A Corporate Paint Manufacturing Engineering Group at a Big Three Automaker needed to improve communication, save time and boost productivity of its capacity planning process by converting its “every engineer to himself/herself” spreadsheet-based approach, which often produced conflicting or confusing results, to an integrated database solution that would provide one place to go for a unified view of the entire process.

PES was retained to help design, develop and implement a custom database software application using Access and VBA that could assist this client with capacity planning and analysis of their worldwide Assembly Plant Paint Shops. The new multi-user database solution enables the entire team to use the same proven formulas, user interface, data, and output reports/charts resulting in the standardization of the capacity planning process. Because information is stored and retrieved in a single location and updates occur instantaneously, the data is the same and visible for everybody in real time. An easy-to-use Graphical User Interface (GUI) makes working with modules intuitive. Engineers can simply input or duplicate and modify existing hourly build rates, product mix data, and process and conveyor parameters for each plant or scenario. The program automatically generates detailed reports, charts and sensitivity graphs defining system and capacity requirements for Phosphate and E-Coat Tanks and Ovens, Prime Paint Booth and Oven, Sealer Automation and Ovens, and Enamel Paint Booths and Ovens.

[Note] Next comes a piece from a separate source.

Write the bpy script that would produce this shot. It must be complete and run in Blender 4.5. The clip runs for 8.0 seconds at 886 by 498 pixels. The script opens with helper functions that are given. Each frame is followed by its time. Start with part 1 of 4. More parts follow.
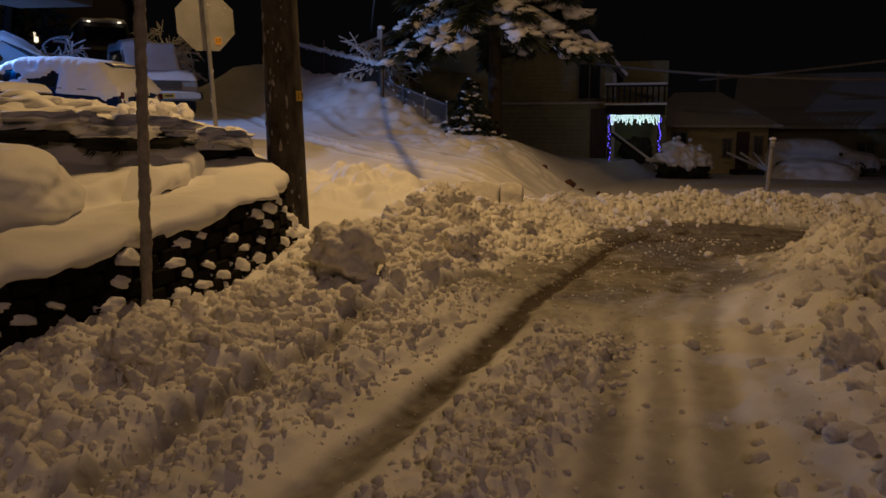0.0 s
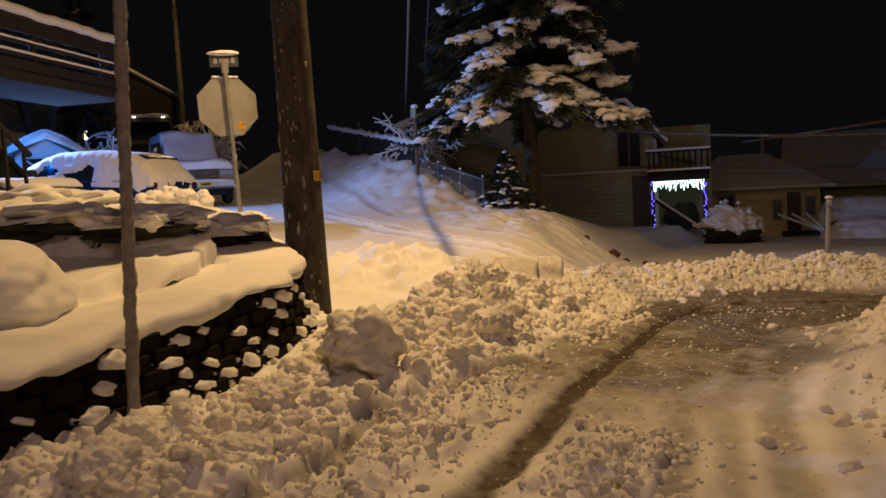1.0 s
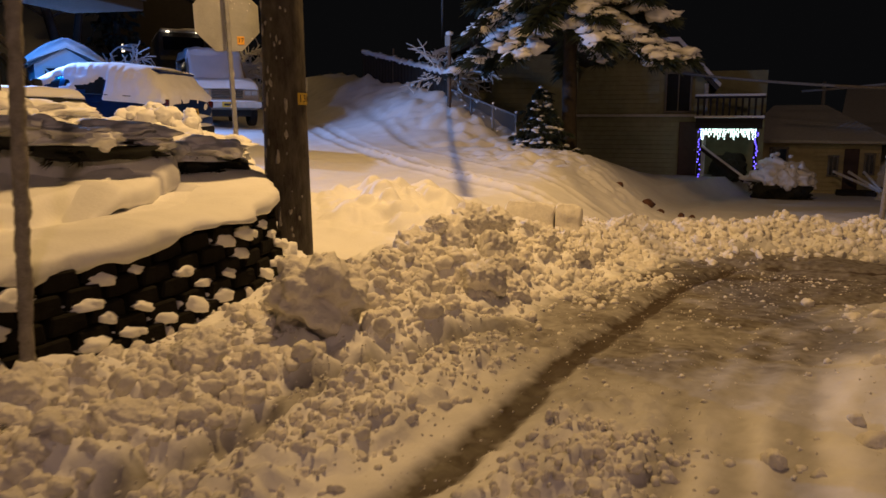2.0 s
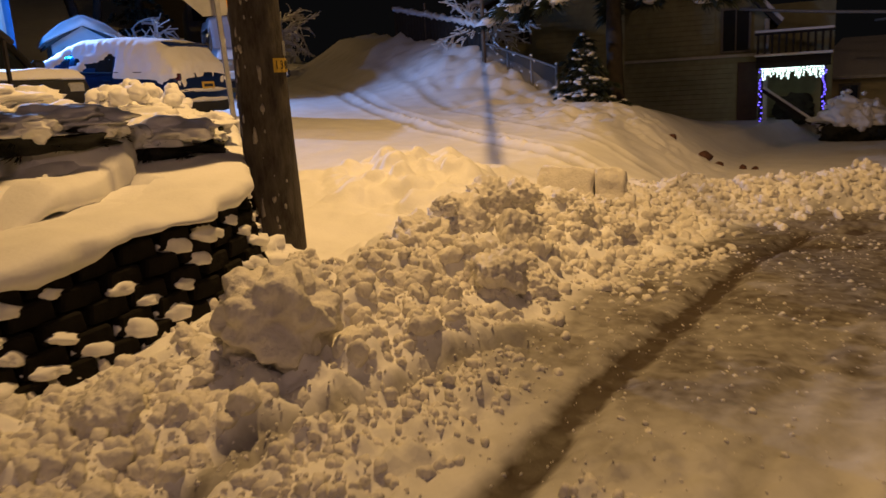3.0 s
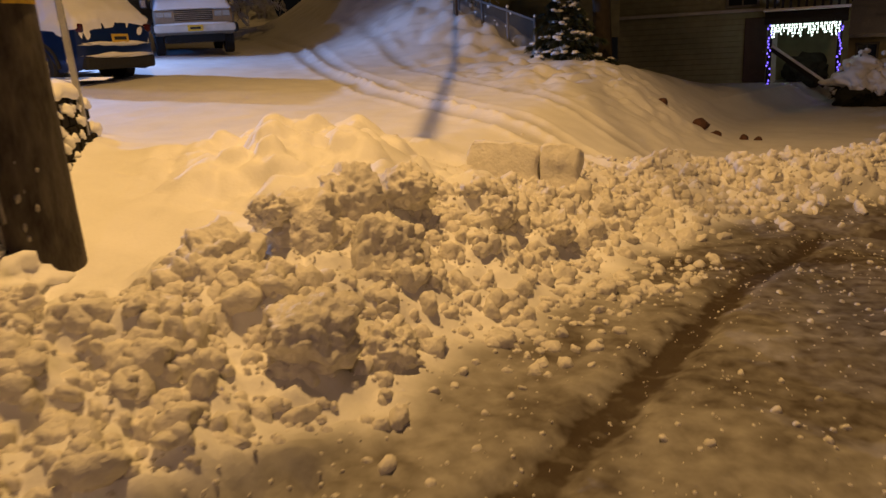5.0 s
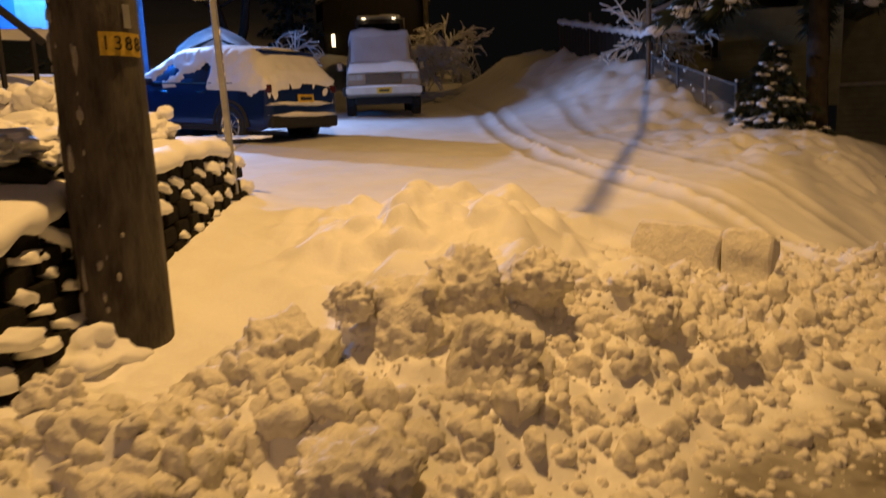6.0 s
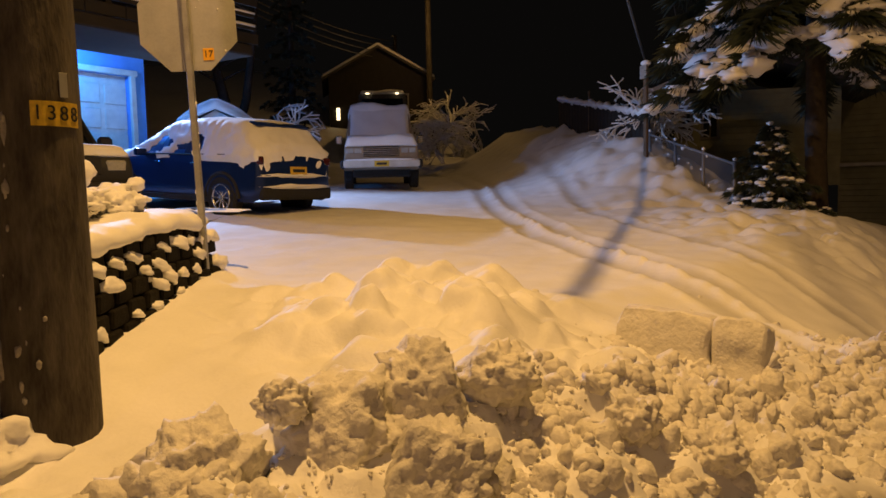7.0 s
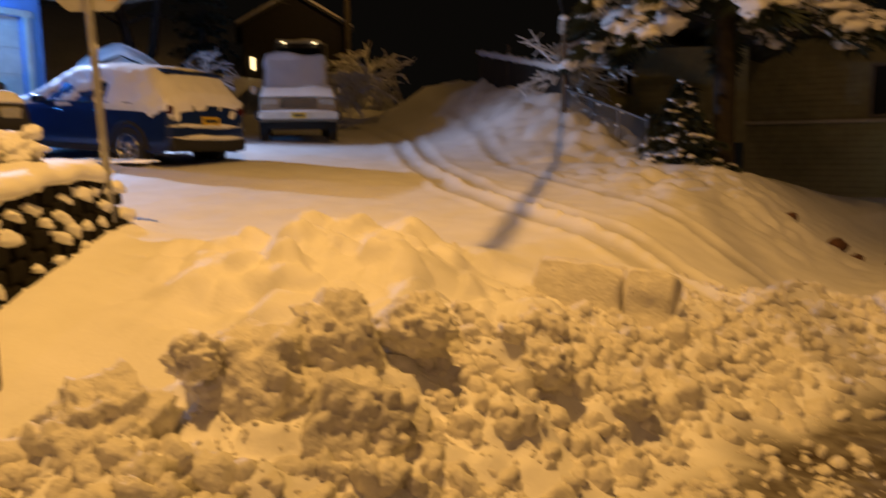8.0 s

This new decision support tool enables engineers to quickly and easily perform “what if” analysis of existing plants as well as Greenfield facilities. Because this application is designed for multi-user operation on a networked environment the program facilitates the sharing of consistent capacity planning information for all users. It also provides a convenient way to assign security permissions to ensure that employees are able to update and/or query the database at the right levels for their jobs. Not only does this solution help commonize the capacity planning process, but it also boosts communication and saves time and money.